Hello All,
William Ellery Channing (1780-1842), in argument against the low views of humanity propagated in and before his time by mainline Christianity (and being horrified specifically by slavery and the apathy of some Christians toward it), eventually wrote the following:
“There can be no spirit of brotherhood, no true peace, any farther than men come to understand their affinity with and relation to God and the infinite purpose for which he gave them life. As yet these ideas are treated as a kind of spiritual romance: and the teacher who really expects men to see in themselves and one another the children of God, is smiled at as a visionary. The reception of this plainest truth of Christianity would revolutionize society, and create relations among men not dreamed of at the present day. A union would spring up, compared with which our present friendships would seem estrangements. Men would know the import of the word Brother, as yet nothing but a word to multitudes. None of us can conceive the change of manners, the new courtesy and sweetness, the mutual kindness, deference, and sympathy, the life and energy of efforts for social melioration, which are to spring up, in proportion as man shall penetrate beneath the body to the spirit, and shall learn what the lowest human being is. Then insults, wrongs, and oppressions, now hardly thought of, will give a deeper shock than we receive from crimes, which the laws punish with death.
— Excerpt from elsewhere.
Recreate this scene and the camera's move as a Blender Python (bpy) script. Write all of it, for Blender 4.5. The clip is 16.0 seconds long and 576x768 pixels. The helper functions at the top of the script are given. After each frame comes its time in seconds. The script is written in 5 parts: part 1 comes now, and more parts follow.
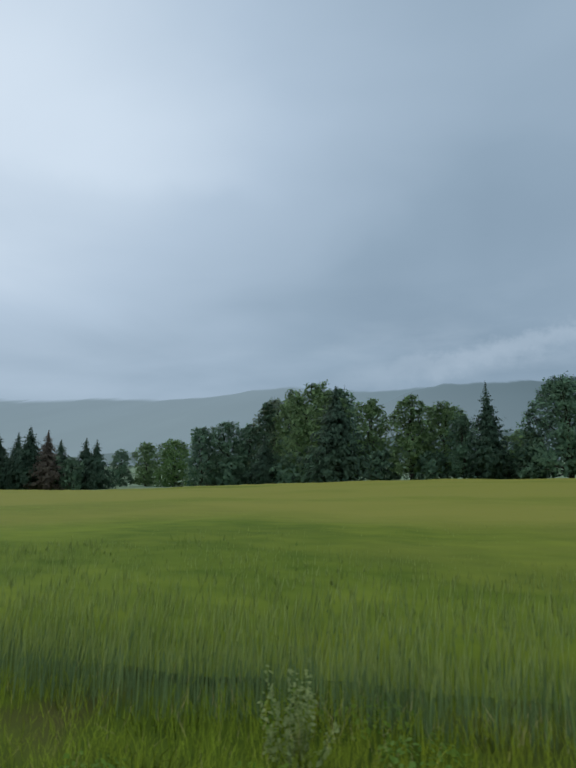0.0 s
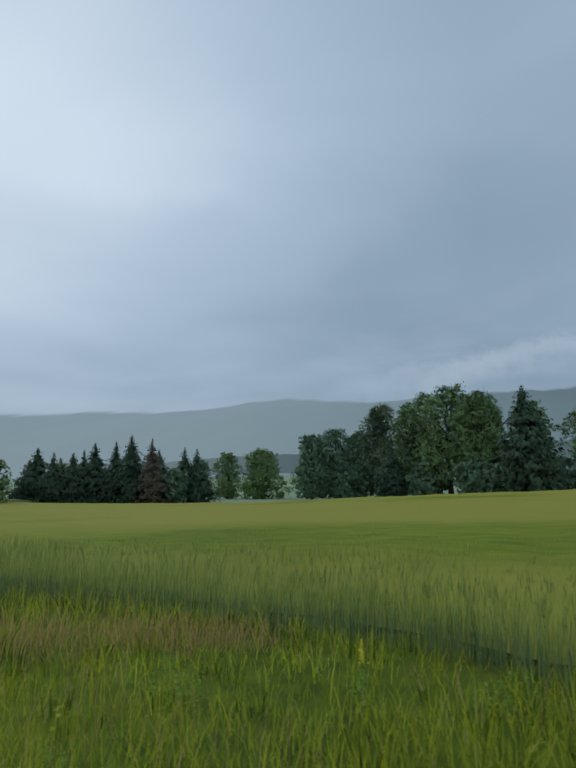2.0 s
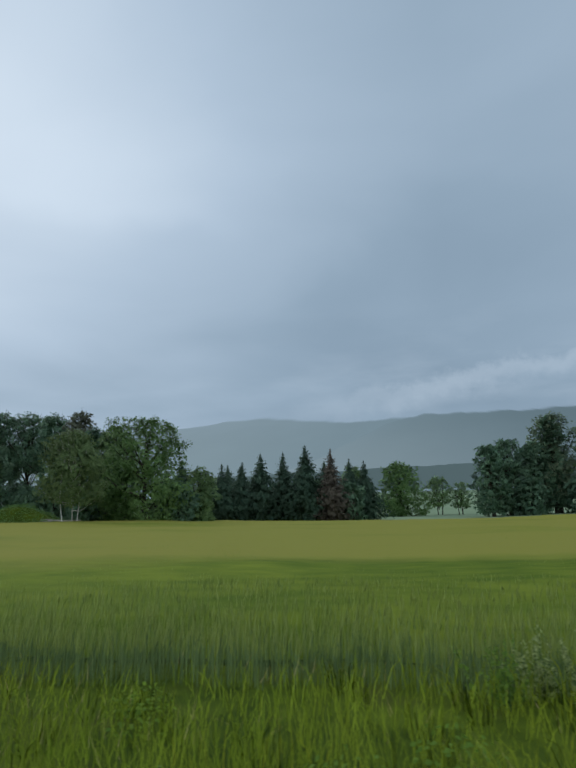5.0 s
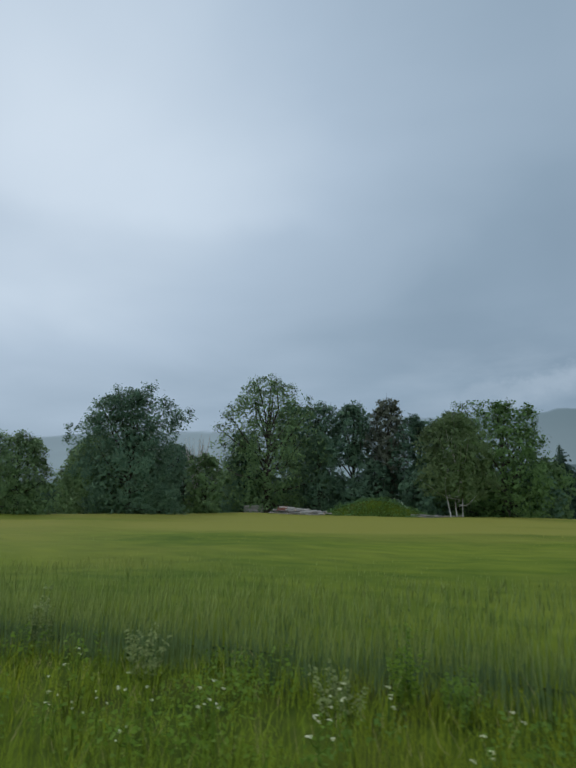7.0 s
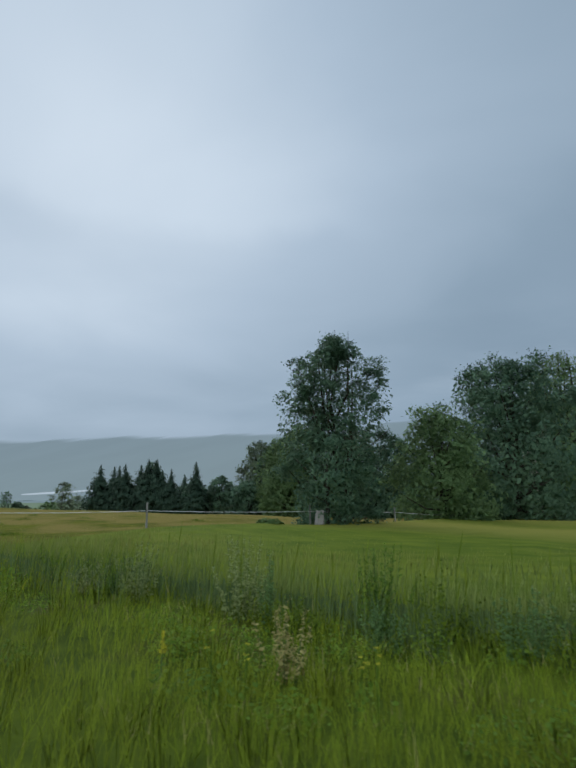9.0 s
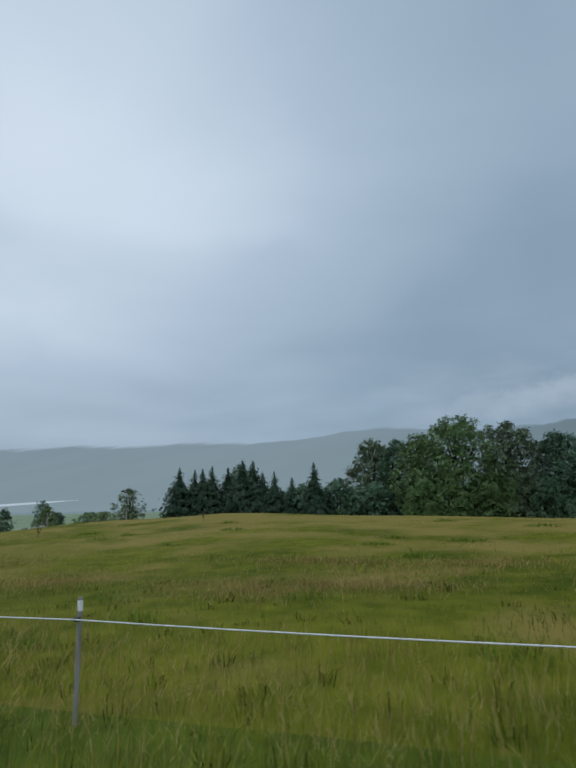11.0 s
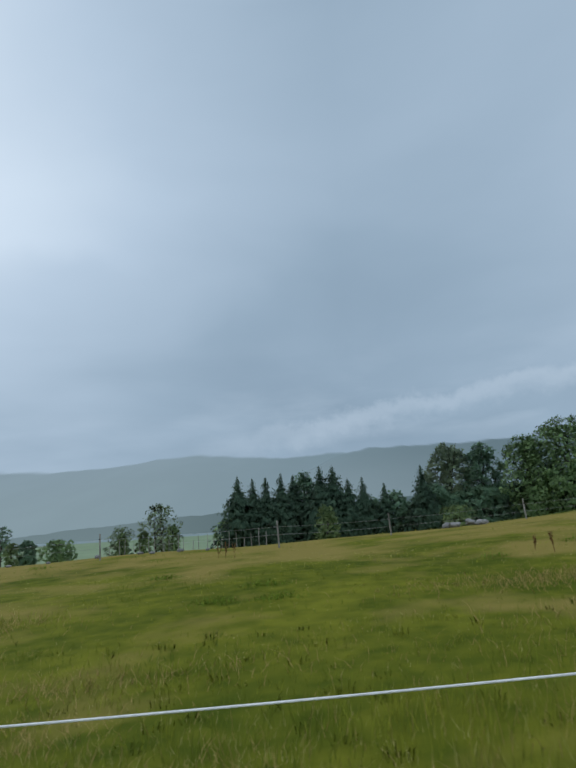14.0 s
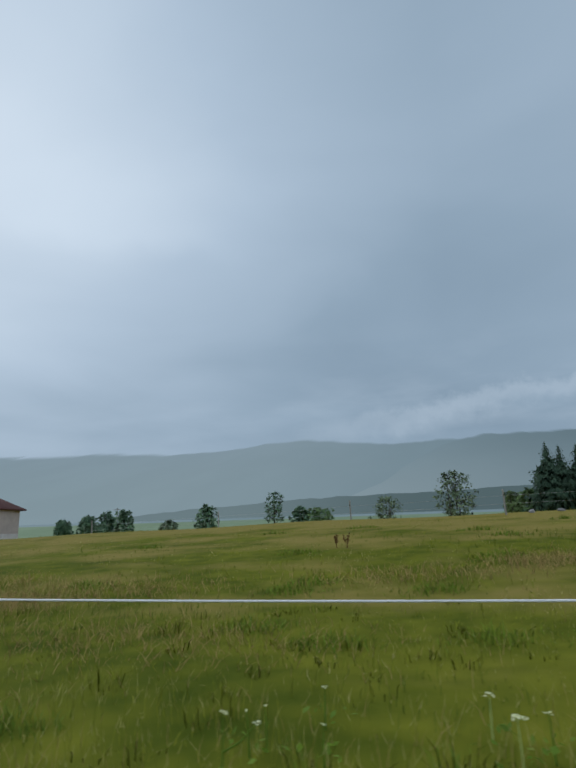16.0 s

Then man will be sacred in man's sight: and to injure him will be regarded as open hostility towards God.”
Channing profoundly suggests the above would only have been possible had religion not, in its effort glorify God's splendor, negated humanity's worth; had it not sought to "brighten" God's goodness by emphasizing humanity's "darkness." Imagine how the world would be different if the dominating Christian conceptions of God and people had been different for the last 200 years.